# Problem description:
Give only the number of lines in the data that include the string "label".

# Information shown:
══════════

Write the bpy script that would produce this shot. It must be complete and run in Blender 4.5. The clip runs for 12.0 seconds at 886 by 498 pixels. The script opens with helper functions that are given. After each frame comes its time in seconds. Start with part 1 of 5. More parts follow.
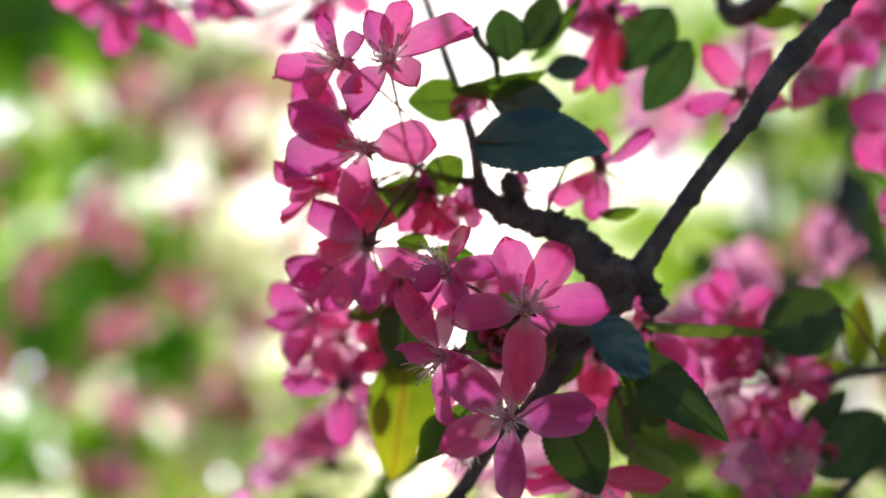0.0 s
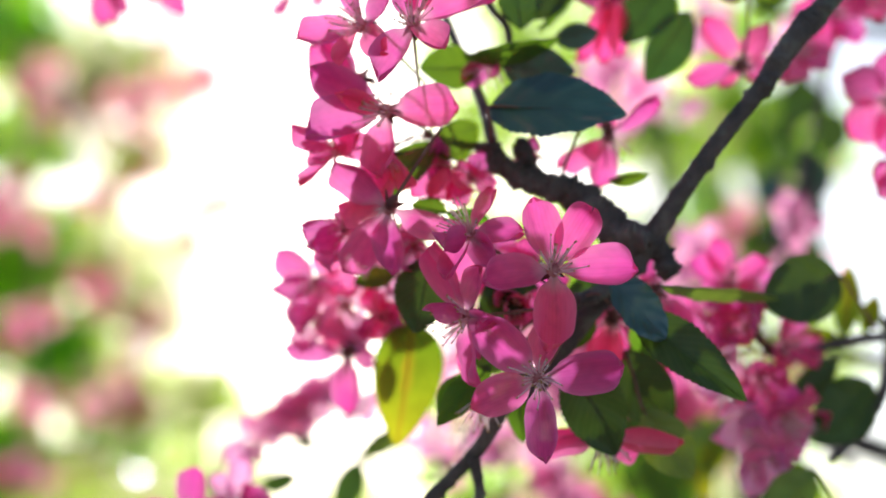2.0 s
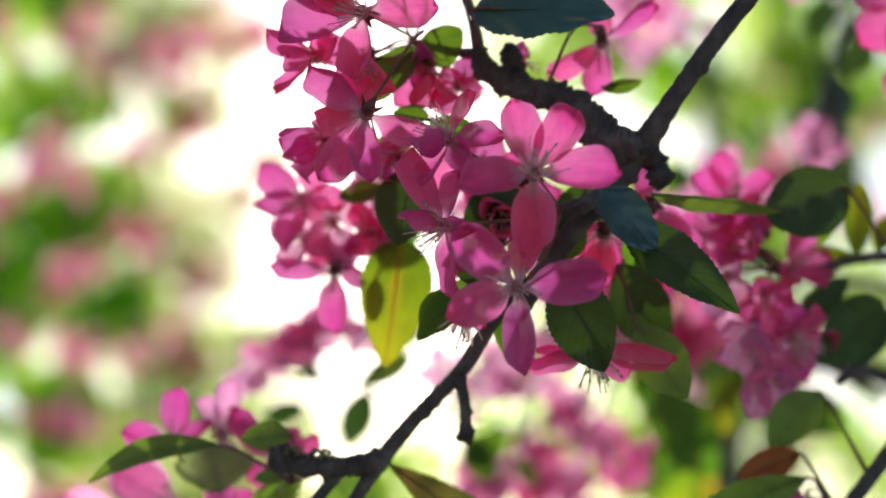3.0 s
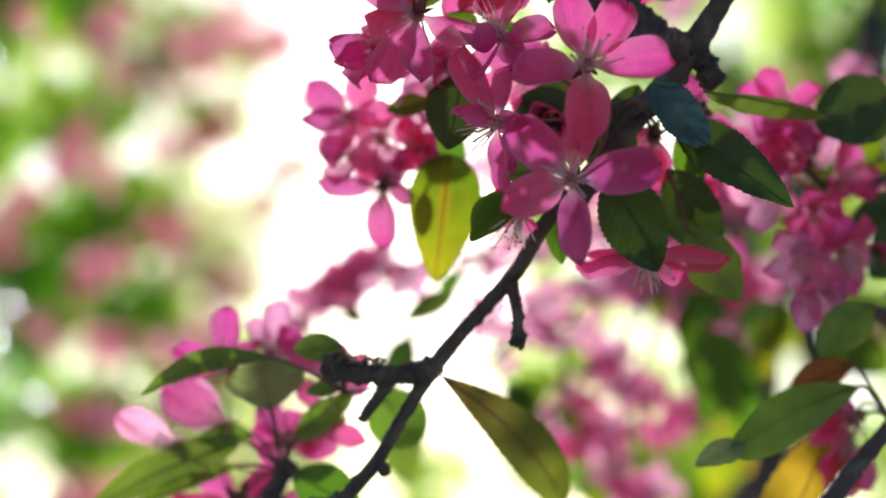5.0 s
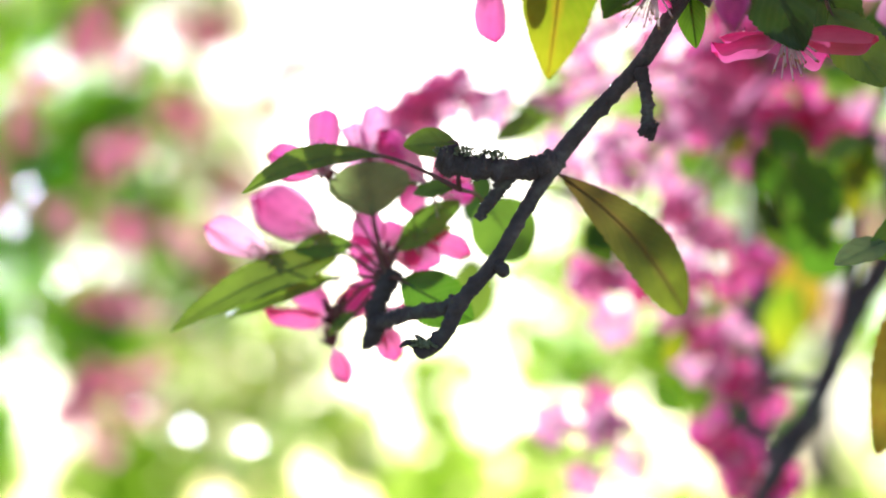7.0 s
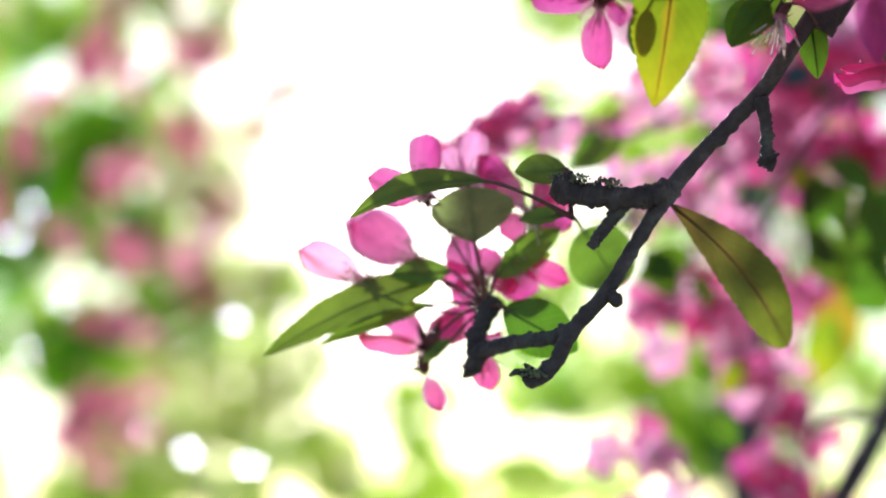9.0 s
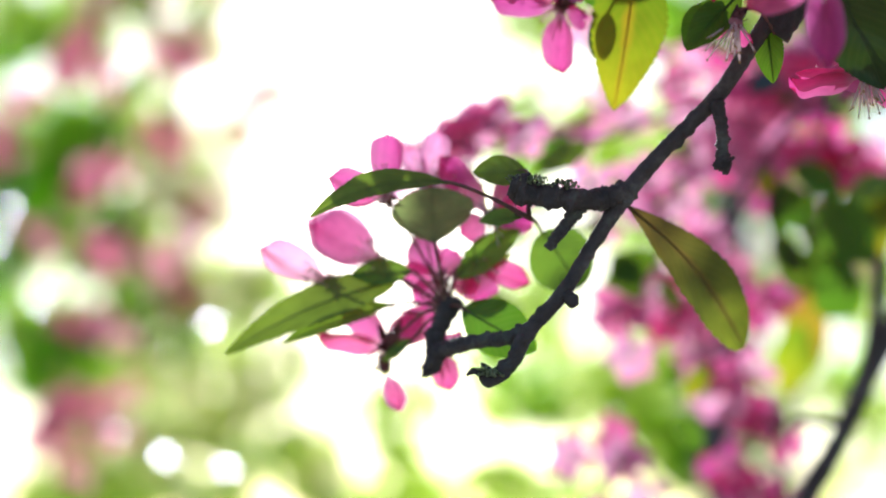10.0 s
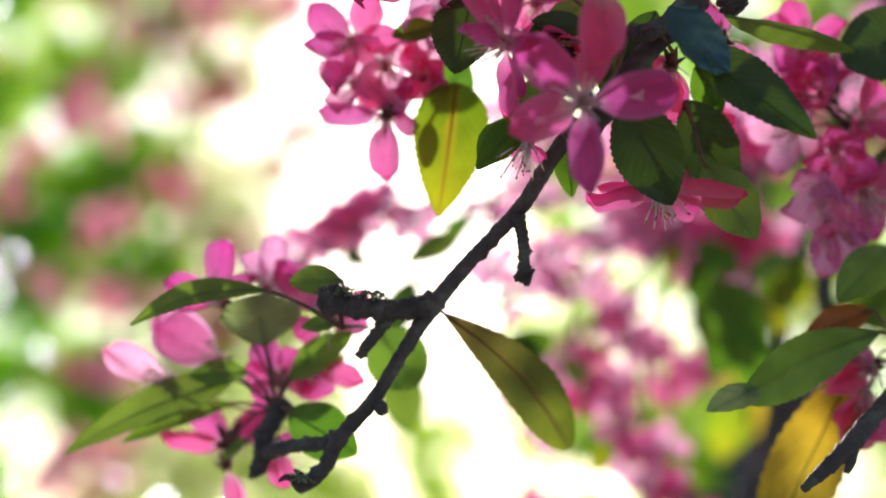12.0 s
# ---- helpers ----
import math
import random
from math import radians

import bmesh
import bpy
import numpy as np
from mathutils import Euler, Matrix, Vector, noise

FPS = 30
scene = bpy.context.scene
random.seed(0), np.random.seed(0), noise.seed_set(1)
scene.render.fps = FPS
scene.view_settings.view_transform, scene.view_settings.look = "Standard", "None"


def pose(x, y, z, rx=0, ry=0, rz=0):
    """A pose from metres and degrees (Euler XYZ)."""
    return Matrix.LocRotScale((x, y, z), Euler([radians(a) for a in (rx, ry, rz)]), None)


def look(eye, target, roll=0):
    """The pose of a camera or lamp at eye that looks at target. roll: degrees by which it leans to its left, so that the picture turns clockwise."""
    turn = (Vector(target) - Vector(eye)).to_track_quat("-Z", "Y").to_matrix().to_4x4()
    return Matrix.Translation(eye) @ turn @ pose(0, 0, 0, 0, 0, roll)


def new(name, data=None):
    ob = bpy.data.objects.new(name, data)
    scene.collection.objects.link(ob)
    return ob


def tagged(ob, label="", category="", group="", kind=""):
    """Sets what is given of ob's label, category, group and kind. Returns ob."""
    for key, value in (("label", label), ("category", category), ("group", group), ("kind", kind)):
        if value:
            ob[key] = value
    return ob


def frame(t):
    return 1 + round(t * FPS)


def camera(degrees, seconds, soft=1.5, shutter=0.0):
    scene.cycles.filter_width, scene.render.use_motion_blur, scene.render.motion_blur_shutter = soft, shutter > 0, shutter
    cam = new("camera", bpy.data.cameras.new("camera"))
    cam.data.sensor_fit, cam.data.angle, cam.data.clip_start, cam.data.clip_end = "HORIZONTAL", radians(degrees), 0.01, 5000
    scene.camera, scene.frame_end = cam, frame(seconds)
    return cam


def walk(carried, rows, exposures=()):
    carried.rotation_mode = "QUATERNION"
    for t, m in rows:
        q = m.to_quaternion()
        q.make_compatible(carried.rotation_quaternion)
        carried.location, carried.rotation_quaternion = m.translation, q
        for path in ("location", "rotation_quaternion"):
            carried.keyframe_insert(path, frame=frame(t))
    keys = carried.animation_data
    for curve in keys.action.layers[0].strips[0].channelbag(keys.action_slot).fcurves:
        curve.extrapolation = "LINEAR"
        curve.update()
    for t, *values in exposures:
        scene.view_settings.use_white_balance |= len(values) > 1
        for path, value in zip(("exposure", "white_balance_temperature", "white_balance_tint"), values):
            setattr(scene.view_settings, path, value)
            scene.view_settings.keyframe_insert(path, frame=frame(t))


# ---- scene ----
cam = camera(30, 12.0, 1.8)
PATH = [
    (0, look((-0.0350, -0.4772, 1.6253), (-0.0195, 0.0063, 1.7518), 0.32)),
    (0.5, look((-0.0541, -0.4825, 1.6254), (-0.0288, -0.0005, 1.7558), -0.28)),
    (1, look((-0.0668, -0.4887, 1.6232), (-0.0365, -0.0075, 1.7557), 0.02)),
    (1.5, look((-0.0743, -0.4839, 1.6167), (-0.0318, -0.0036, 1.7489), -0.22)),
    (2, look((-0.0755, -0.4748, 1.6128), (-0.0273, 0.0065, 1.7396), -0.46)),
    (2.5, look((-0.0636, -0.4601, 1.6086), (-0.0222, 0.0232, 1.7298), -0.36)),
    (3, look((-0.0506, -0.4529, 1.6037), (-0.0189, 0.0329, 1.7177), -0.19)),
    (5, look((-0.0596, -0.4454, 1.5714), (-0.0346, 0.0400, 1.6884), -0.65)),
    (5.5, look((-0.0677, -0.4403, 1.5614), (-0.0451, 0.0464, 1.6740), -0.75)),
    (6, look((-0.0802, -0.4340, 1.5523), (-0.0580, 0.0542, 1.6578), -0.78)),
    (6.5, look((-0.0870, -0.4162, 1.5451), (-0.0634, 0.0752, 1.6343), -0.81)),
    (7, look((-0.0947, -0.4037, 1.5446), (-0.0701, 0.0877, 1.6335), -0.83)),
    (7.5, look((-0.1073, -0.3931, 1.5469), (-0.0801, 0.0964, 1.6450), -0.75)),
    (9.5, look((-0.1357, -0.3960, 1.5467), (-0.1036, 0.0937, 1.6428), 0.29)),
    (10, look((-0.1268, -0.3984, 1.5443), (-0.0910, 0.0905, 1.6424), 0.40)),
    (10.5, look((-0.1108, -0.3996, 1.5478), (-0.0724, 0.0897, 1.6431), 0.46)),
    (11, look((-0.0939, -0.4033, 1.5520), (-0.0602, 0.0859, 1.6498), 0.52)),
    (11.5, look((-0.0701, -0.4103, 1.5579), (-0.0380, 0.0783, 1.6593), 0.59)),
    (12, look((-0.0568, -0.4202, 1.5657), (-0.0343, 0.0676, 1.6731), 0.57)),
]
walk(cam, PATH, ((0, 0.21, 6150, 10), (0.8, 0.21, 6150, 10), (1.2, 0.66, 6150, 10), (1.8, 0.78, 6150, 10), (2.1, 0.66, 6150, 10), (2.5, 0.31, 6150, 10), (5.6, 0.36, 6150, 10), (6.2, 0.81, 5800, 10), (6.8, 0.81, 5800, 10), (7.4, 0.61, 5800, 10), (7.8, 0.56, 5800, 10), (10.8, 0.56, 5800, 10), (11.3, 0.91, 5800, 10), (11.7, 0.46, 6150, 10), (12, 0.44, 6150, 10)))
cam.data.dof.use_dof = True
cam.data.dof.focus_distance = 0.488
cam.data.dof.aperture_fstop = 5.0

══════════

# Task result:
3